August 09, 2007

The Massacre Meme That Just Won't Die

The Taliban claim that 200-300 civilians gathered at a market are killed in a NATO bombing. NATO investigated the claim and found that zero civilians were being treated at the nearest hospitals. I thought we had put this to rest, but the massacre narrative just keeps going.

Notice that this IWPR report (also reprinted here) is being written by a "trainee", which means a local. You'll also notice that every single person interviewed was a) male b) of fighting age.

The author attributes this to the Afghan tradition of keeping women home, especially in Taliban strongholds in the South. Give me a break. Who can forget these women at a local market under Taliban rule? Or a more recent photo?

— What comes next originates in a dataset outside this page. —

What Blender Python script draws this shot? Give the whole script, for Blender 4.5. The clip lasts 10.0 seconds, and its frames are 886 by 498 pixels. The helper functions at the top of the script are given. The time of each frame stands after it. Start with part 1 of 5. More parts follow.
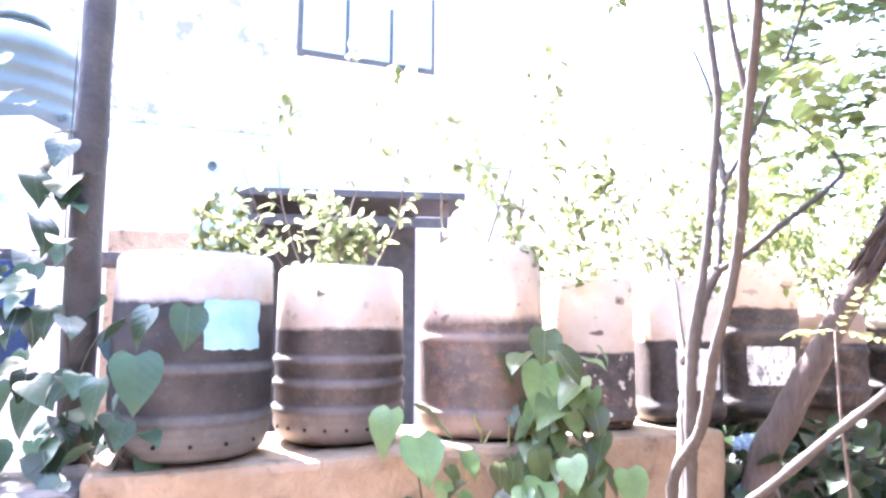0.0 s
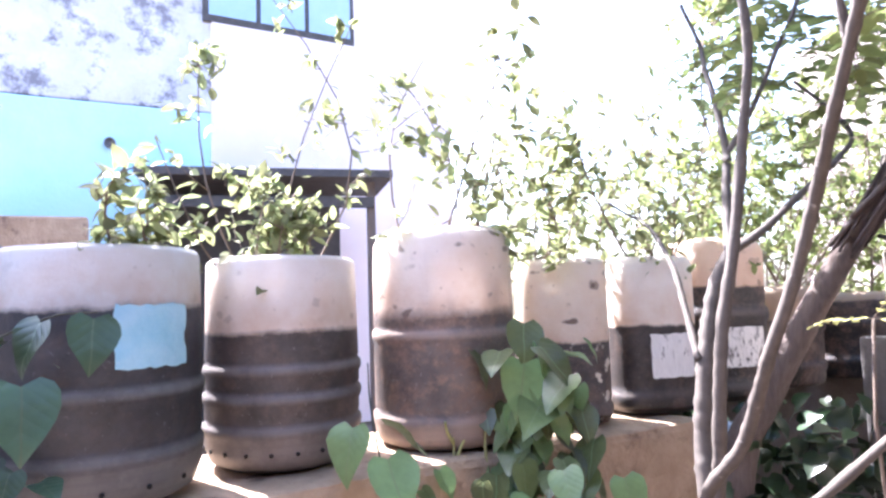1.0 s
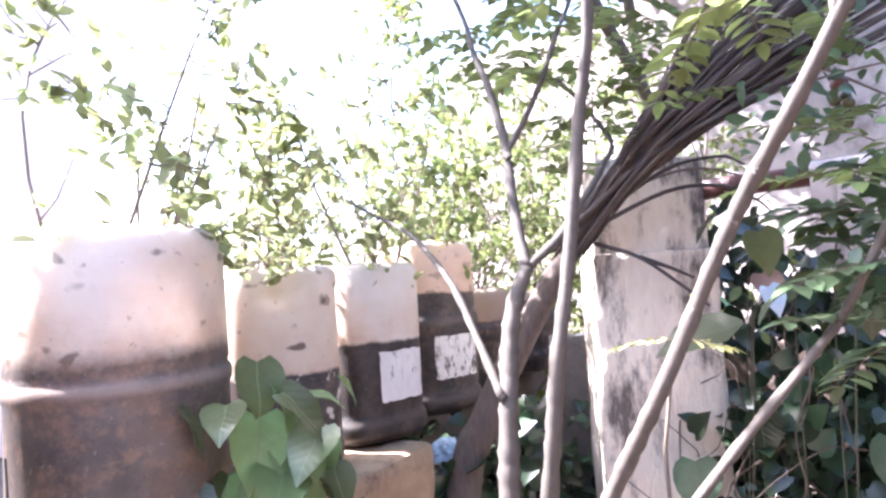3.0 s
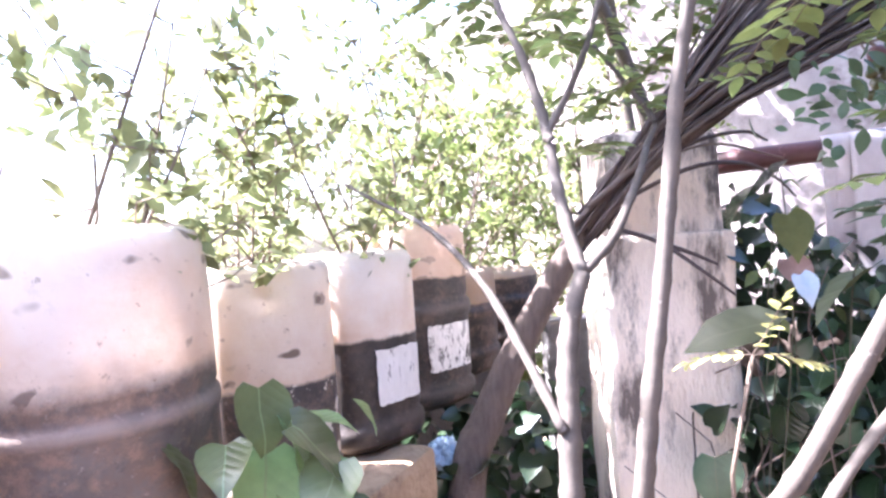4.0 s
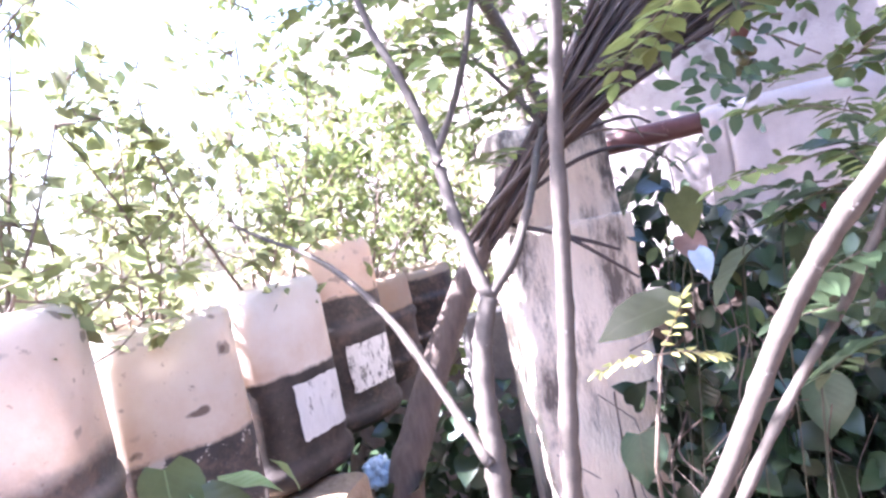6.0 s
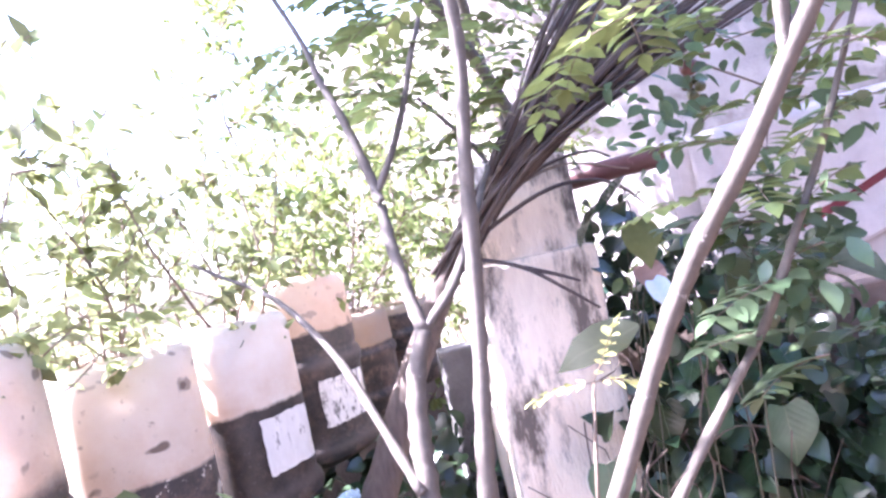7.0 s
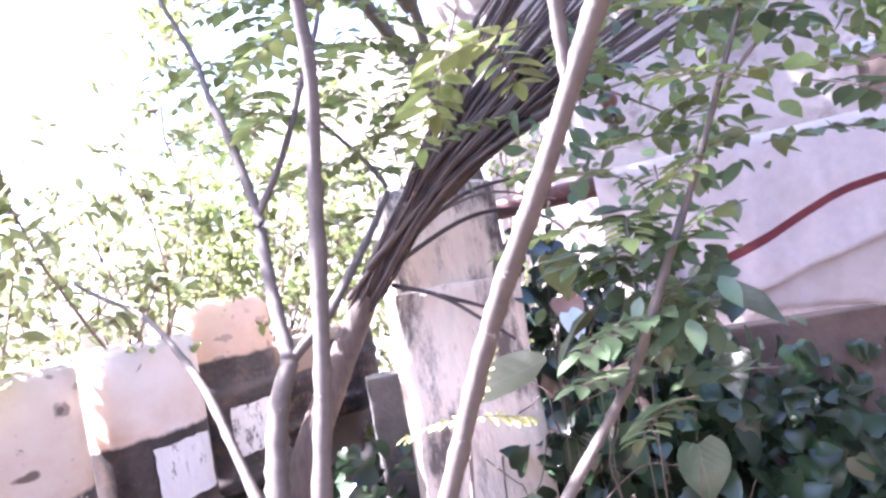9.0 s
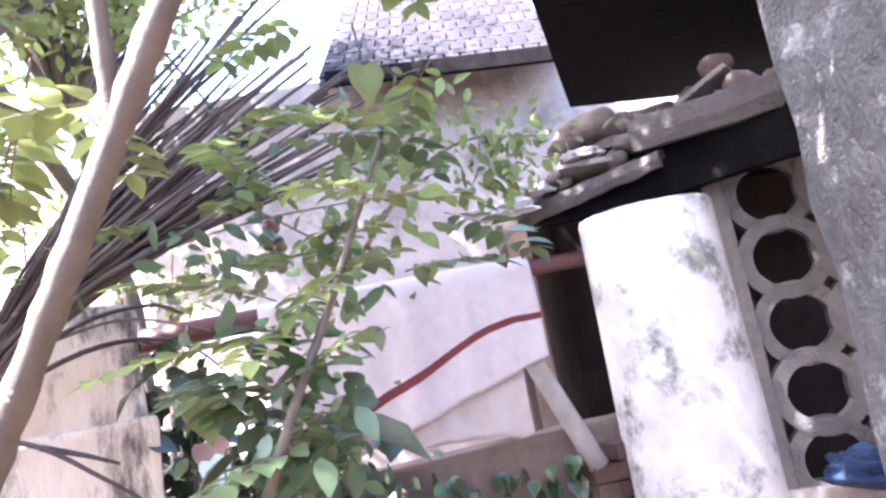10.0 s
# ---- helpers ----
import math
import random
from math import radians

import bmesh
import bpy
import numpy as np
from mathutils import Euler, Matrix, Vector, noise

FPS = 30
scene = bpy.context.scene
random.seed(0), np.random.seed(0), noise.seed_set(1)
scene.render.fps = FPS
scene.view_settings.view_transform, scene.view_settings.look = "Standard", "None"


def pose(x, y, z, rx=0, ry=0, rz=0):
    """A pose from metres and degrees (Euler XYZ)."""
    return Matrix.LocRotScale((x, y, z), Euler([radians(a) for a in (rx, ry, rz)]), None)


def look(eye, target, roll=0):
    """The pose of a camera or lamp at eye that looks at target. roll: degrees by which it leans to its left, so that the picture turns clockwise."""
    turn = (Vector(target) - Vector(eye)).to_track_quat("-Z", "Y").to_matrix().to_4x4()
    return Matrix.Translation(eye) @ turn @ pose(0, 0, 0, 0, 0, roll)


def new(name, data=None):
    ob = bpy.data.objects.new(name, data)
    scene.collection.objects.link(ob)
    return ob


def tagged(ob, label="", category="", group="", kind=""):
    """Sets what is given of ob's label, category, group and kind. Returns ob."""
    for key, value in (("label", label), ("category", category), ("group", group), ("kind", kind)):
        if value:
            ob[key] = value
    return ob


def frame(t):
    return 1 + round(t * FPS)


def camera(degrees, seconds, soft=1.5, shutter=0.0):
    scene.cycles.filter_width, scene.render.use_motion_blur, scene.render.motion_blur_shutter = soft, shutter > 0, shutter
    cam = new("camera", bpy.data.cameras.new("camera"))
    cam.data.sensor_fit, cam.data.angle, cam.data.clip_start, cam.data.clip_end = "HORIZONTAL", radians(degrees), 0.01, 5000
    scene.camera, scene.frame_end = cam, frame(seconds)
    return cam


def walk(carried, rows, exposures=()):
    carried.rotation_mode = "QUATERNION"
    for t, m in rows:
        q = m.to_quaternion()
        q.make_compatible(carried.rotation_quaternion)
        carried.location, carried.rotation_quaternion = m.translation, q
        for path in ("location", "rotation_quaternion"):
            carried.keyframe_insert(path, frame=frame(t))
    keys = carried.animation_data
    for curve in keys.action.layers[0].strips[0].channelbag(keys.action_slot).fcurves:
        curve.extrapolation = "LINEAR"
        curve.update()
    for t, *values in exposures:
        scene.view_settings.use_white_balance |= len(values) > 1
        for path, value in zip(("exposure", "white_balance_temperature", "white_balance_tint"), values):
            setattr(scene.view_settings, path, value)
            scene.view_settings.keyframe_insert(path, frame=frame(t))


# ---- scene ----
cam = camera(68.6, 10.0, soft=2.6)
PATH = [
    (0, (0.126, -0.020, 1.563), (0.054, 1.965, 1.792), 0.3),
    (0.5, (-0.031, 0.110, 1.581), (-0.071, 2.100, 1.779), 1.0),
    (1, (-0.032, 0.318, 1.621), (0.156, 2.303, 1.780), -1.8),
    (1.5, (-0.142, 0.550, 1.605), (0.532, 2.427, 1.754), -0.6),
    (2, (-0.180, 0.677, 1.601), (0.845, 2.392, 1.693), 0.0),
    (2.5, (-0.151, 0.800, 1.640), (0.989, 2.441, 1.729), -1.0),
    (2.7, (-0.133, 0.817, 1.682), (1.001, 2.462, 1.765), -3.0),
    (3.8, (-0.135, 1.153, 1.749), (1.243, 2.602, 1.808), -1.5),
    (4, (-0.127, 1.178, 1.810), (1.190, 2.683, 1.767), -3.9),
    (4.5, (-0.117, 1.177, 1.957), (1.052, 2.795, 1.827), -9.4),
    (5, (-0.080, 1.200, 1.937), (1.277, 2.661, 1.788), -12.1),
    (5.2, (-0.065, 1.220, 1.913), (1.350, 2.626, 1.759), -11.8),
    (6.3, (-0.064, 1.157, 1.901), (1.434, 2.477, 1.781), -11.2),
    (6.5, (-0.043, 1.137, 1.900), (1.457, 2.455, 1.785), -11.2),
    (7, (-0.016, 1.051, 1.878), (1.484, 2.373, 1.858), -12.3),
    (7.5, (-0.001, 1.016, 1.868), (1.516, 2.318, 1.908), -11.7),
    (8, (0.006, 1.011, 1.866), (1.530, 2.306, 1.905), -11.3),
    (8.5, (0.039, 0.989, 1.850), (1.513, 2.340, 1.836), -10.7),
    (9, (0.137, 0.939, 1.848), (1.697, 2.189, 1.885), -10.6),
    (9.3, (0.224, 0.923, 1.856), (1.940, 1.946, 1.954), -9.8),
    (9.5, (0.275, 0.912, 1.853), (2.079, 1.771, 1.945), -9.7),
    (9.7, (0.318, 0.918, 1.846), (2.196, 1.599, 1.937), -10.0),
    (10, (0.300, 0.927, 1.803), (2.249, 1.264, 2.096), -10.6),
]
walk(cam, [(t, look(eye, target, roll)) for t, eye, target, roll in PATH],
     exposures=[(0.0, 4.25, 5600, 20), (0.5, 3.65, 5600, 20), (1.0, 3.15, 5600, 20), (1.5, 3.05, 5600, 20), (2.5, 3.2, 5600, 20), (4.0, 3.55, 5550, 22), (4.5, 3.6, 5500, 24),
                (5.0, 3.45, 5500, 24), (6.5, 3.68, 5400, 28), (7.0, 3.8, 5380, 29), (7.5, 3.77, 5350, 30), (8.5, 3.7, 5350, 30), (9.0, 3.7, 5450, 30), (9.5, 3.78, 5600, 28), (10.0, 3.95, 5800, 22)])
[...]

The "massacre" as described by "eyewitnesses"

“The bombing by foreign forces started when all the villagers were gathered for the traditional mela, where they buy all their requirements for the week,” said Sultan Mohammad, a local man. “This mela is close to a holy shrine. At three in the afternoon, the planes came and dropped bombs on the people, killing more than 200 and injuring 150......

Gul Wali, 18, was also among the injured. “Bombs were falling from the sky into the trees, and I saw pieces of flesh and bone,” he said. “These were our villagers, they were innocent people. They had just come to the mela to buy food for their families. Instead, they ended up looking for their loved ones among piles of bodies.”.....

The injured were taken to various hospitals in the area. Some were transferred to Musa Qala, a Taleban stronghold about 100 kilometres from Bughni. Others were taken to Kandahar, about 150 kilometres away, and more still went to Lashkar Gah, over 200 kilometres from the scene of the bombing.”

The problem?
Over 100 kilometers away, they found a total of 19 adult males and one 8-year-old child wounded in Lashkar Gah hospital. Over night, three of the adult males died. And in Kandahar hospital, they found wounded 14 adult males and three 10-11 year old males. There were never any women admitted with injuries, and none are reported injured or killed at Lashkar Gah hospital or any other local hospitals in the area.
Remember, the Taliban claim is that this was a crowded market place. But, oddly, no women are there.

They also claim that the majority of the injured were taken to Lashkar Gah hospital, more so than any other hospital. But only 19 men and one child were there. All of whom could have easily been Taliban fighters or sympathizers.

Given what we know about the Taliban, it's not surprising to find young boys at the gathering. The Taliban are known to recruit children, and go so far as to use them in suicide bomb attacks. The now dead Mullah Dadullah, who's brother may have also been killed in the bombing, personally supervised a 12 year old Taliban boy beheading a "spy".

The same "civilians" who claim they were just hanging out at the market actually, later in the same article, admit that the Taliban were hanging "spies". They can't get there story straight as to how many spies were being hanged, though:

“Armed Taleban were hanging three people on charges of spying for foreign forces,” said one man, Khan Mohammad. “Then the planes came, so I ran away.” ....

Another man, who had come to Lashkar Gah with an injured relative, also told of the executions. Dressed in long traditional Afghan clothes, with eyes red from rage and grief, he was only too eager to open his heart to a reporter.

“We went to watch the execution at the mela place. The Taleban were hanging people. There were seven spies to be hanged, but after the first two, the bombing started.”

So, which is it: were they there innocently picking up some food for dinner or were they there to witness a Taliban execution? The "trainee" who wrote the article doesn't bother to ask.

The narrative cannot be said to be pro-Taliban, what it is is an equivalency piece. No one can be trusted in war. Here's the summation:

All parties – foreign forces, the Taleban, and civilians too - have an interest in advancing their point of view, leading to wildly conflicting claims of casualties.....

The dispute over basic facts is unlikely to be resolved, and all sides remain entrenched in their positions.

I thought resolving the basic dispute over facts was the journalist's job? Fact checking was what the media was supposed to be doing? But how is interviewing injured Taliban fact checking?

Americans or Taliban, they're all the same. 6 of one and a half dozen of the other. Or so I am told by the media. And that's just how they are training their new recruits.